Plastic containers holding medicines are packed and sealed at a Cipla manufacturing unit on the outskirts of Mumbai, India, Thursday, Feb 9, 2012. Efforts by India and the European Union to strengthen trade are threatening India's ability to deliver life-saving medicines to the world's poorest, analysts say as the two sides resume protracted negotiations on a free-trade pact. Health industry workers and activists worry that India may bow to EU demands for strict intellectual property protections and investor guarantees, which could result in the slow poisoning of its own generic pharmaceutical industry. India's $26 billion drug industry has become an immense profit engine, growing at 15-25 percent a year _ but also a lifeline for millions of patients in poor countries, many in Africa, unable to pay sky-high Western prices to treat illnesses that include HIV, malaria, asthma and cancer.
Rafiq Maqbool, Associated Press
NEW DELHI — Efforts by India and the European Union to strengthen trade are threatening India's ability to deliver lifesaving medicines to the world's poorest, analysts say as the two sides push through protracted negotiations on a free-trade pact.
India's prime minister and top EU officials are hoping their summit Friday in New Delhi helps move beyond disagreements over issues like European labor market limits and Indian duties on cars.
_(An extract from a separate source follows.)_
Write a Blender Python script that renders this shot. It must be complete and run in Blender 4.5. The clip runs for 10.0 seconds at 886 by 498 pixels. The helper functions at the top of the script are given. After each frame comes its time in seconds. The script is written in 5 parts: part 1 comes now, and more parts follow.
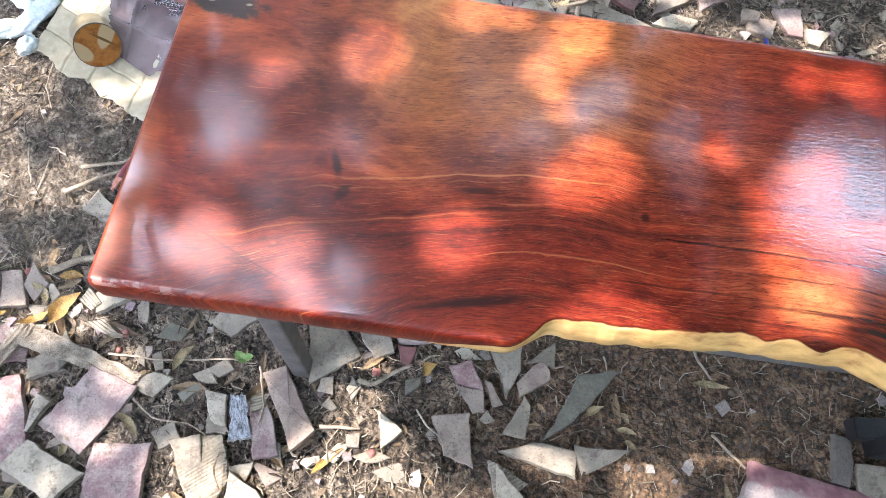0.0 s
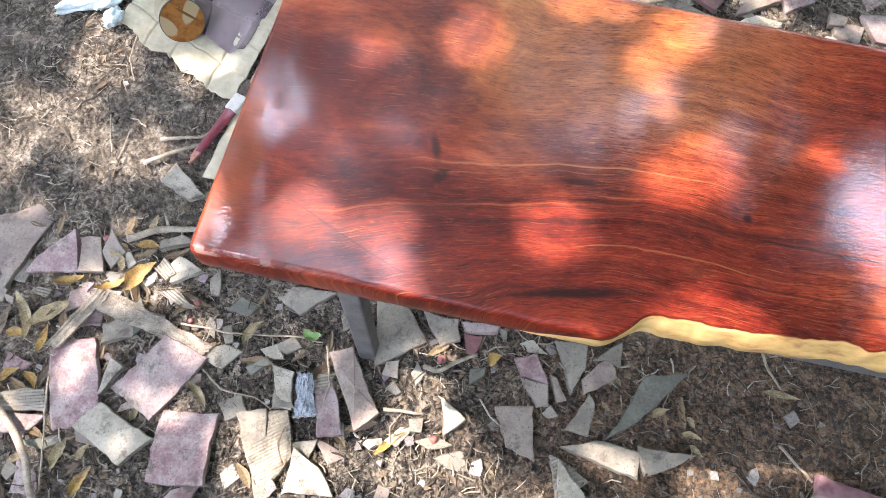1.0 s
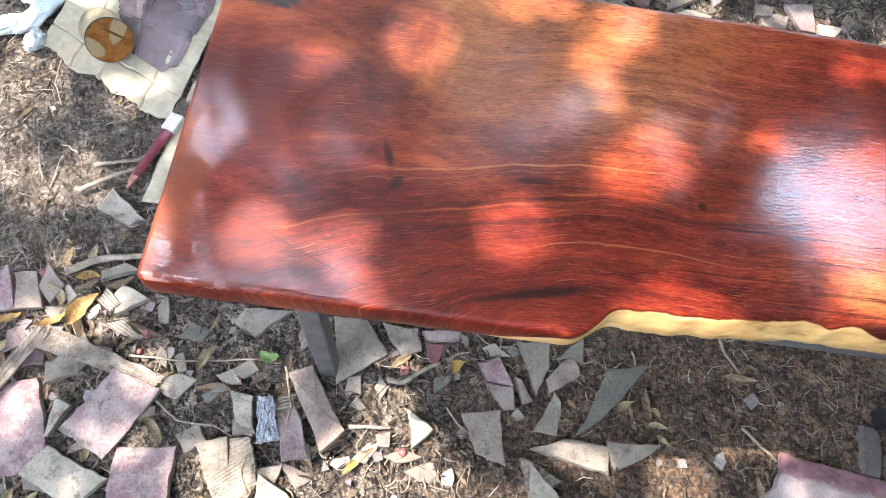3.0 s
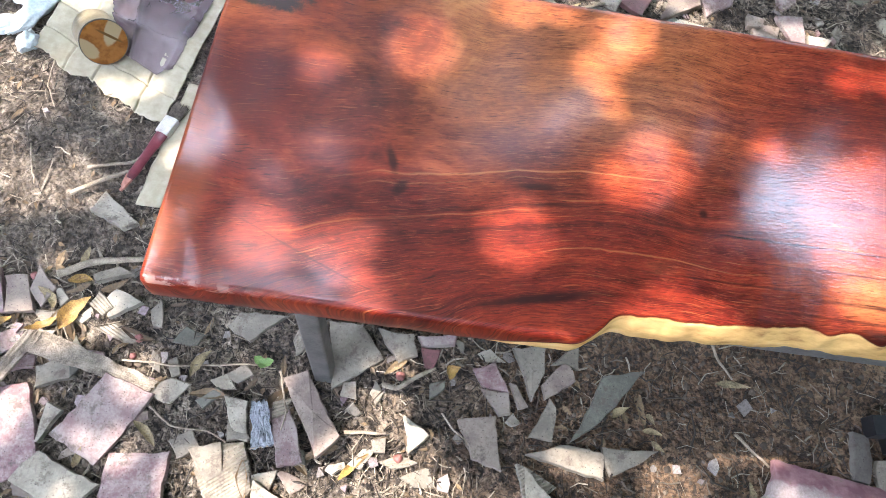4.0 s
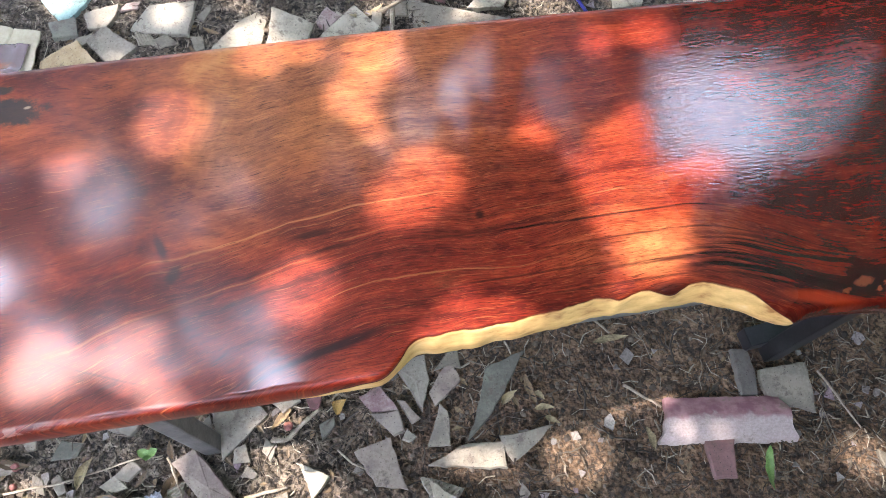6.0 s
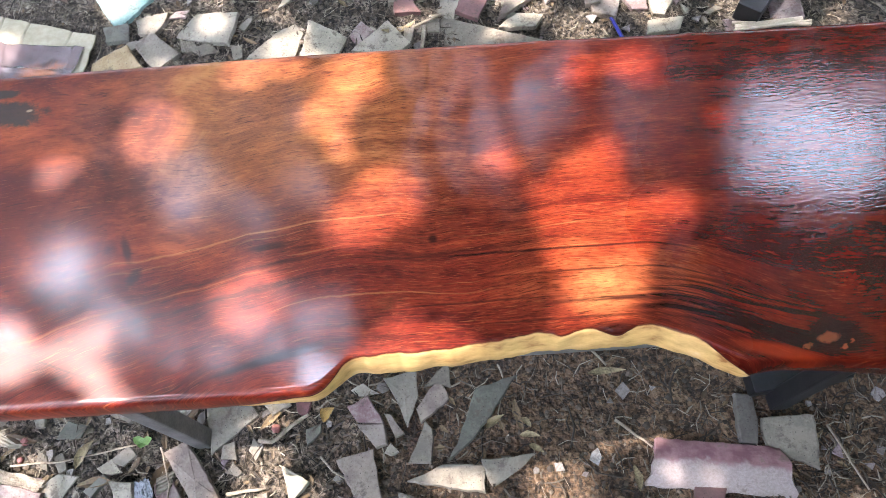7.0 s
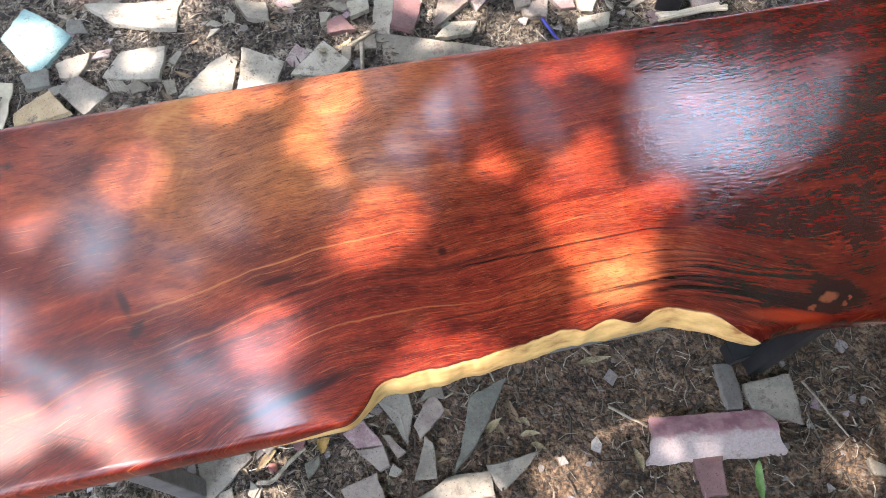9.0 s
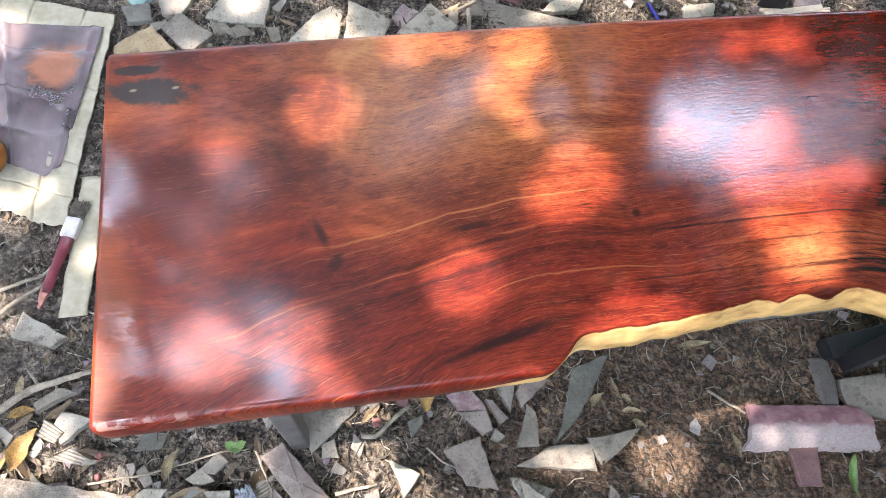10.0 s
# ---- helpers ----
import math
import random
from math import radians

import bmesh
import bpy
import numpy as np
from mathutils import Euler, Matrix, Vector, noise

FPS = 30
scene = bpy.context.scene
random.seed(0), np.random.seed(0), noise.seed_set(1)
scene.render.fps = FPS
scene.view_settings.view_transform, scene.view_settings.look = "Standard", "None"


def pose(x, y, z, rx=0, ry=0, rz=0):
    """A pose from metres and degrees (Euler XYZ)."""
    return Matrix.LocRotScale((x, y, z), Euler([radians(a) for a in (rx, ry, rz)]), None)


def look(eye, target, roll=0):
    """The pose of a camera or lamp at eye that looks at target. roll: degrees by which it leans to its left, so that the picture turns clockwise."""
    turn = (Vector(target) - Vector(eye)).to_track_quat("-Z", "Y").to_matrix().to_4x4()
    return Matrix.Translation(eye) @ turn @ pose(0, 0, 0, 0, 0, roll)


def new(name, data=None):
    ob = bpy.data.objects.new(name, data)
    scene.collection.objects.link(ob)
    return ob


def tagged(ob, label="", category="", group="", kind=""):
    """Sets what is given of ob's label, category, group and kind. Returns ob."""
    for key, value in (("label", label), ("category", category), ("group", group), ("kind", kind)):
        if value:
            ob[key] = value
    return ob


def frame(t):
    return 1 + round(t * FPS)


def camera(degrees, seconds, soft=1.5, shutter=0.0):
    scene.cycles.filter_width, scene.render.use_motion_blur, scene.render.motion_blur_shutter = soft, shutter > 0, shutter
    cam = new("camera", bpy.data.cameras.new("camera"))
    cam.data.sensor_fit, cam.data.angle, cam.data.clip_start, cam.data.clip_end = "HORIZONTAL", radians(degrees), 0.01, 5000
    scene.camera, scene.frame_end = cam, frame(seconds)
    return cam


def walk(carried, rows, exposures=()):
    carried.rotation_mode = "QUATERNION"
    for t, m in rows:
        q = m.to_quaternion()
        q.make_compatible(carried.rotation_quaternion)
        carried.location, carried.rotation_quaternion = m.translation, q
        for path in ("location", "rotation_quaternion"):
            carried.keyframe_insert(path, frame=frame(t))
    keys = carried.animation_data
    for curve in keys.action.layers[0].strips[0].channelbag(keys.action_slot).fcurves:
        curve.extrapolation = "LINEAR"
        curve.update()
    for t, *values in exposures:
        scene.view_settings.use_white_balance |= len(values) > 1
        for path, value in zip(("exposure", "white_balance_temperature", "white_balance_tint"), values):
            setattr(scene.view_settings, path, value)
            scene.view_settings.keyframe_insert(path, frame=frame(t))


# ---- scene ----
cam = camera(63.8, 10.0, soft=0.55)
PATH = [
    (0, (0.318, -0.548, 1.05), (0.29, 0.24, -0.788), 6.3),
    (0.5, (0.261, -0.561, 1.036), (0.192, 0.233, -0.798), 7.3),
    (1, (0.261, -0.564, 1.043), (0.147, 0.194, -0.804), 3.7),
    (1.5, (0.321, -0.54, 1.058), (0.273, 0.249, -0.779), 3.2),
    (2, (0.385, -0.507, 1.06), (0.418, 0.297, -0.771), 2.7),
    (2.5, (0.339, -0.536, 1.045), (0.377, 0.266, -0.786), 7.5),
    (2.7, (0.294, -0.554, 1.037), (0.31, 0.248, -0.795), 8.6),
    (3.8, (0.219, -0.566, 1.025), (0.316, 0.25, -0.798), 14.0),
    (4, (0.231, -0.565, 1.028), (0.302, 0.26, -0.792), 12.5),
    (4.5, (0.276, -0.545, 1.042), (0.283, 0.297, -0.772), 5.4),
    (5, (0.357, -0.519, 1.064), (0.404, 0.341, -0.741), 5.2),
    (5.5, (0.386, -0.514, 1.061), (0.589, 0.319, -0.745), 7.4),
    (5.7, (0.383, -0.515, 1.057), (0.622, 0.255, -0.774), 6.9),
    (6.8, (0.479, -0.525, 1.068), (0.446, 0.294, -0.756), -6.1),
    (7, (0.515, -0.521, 1.067), (0.481, 0.306, -0.754), -6.1),
    (7.5, (0.597, -0.514, 1.075), (0.583, 0.328, -0.739), -11.3),
    (8, (0.668, -0.5, 1.076), (0.849, 0.337, -0.732), -10.8),
    (8.5, (0.609, -0.502, 1.075), (0.851, 0.309, -0.737), -5.8),
    (9, (0.427, -0.508, 1.068), (0.628, 0.315, -0.743), 1.4),
    (9.5, (0.289, -0.497, 1.051), (0.492, 0.264, -0.788), 5.1),
    (10, (0.221, -0.501, 1.042), (0.477, 0.284, -0.779), 10.5),
]
walk(cam, [(t, look(eye, target, roll)) for t, eye, target, roll in PATH], exposures=[(0, 1.70, 6600, 19), (10, 1.70, 6600, 19)])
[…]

But health industry workers and activists worry that India may bow to EU demands for strict intellectual property protections and investor guarantees, which could close down the world's generic drug supply.
India's $26 billion drug industry has become an immense profit engine, growing at 15-25 percent a year — but also a lifeline for millions of patients in poor countries, many in Africa, unable to pay sky-high Western prices to treat illnesses that include HIV, malaria, asthma and cancer. For HIV alone, India makes more than 80 percent of the world's medicines.
The EU says it has suggested a clause in the free-trade pact "to ensure that nothing in the proposed agreement would limit India's freedom to produce and export lifesaving medicines."
Despite the EU assurance, Indian drug makers and health workers say two broad provisions in the agreement — one on intellectual property rights, and the other on investor lawsuits — would make it much easier for international pharmaceutical giants to sue the Indian government, drug manufacturers and distributors.
That, they argue, would dramatically curtail Indian production of many lifesaving drugs, or cause prices to rise to levels many cannot afford.
"The EU has changed strategy and has now focused on enforcement," trying to create an intellectual property rights regime "that will intimidate even legitimate generic manufacturers and thereby impact access and availability," said Dilip G. Shah, a former Pfizer executive who now heads both the Indian Pharmaceutical Alliance and the industry's Vision Consulting Group.
Activists have unleashed a global campaign to call the EU out on the policies. Analysts and drug makers say they have a point. While India's pharmaceutical companies would likely survive under a regime limiting generics, millions of the world's neediest patients, including within India, may not.
"The industry will be OK. They can produce anything" including drugs for Western multinationals, pharmaceutical analyst Bino Pathiparampil of IIFL Capital said. They may also gain from easier access to European markets.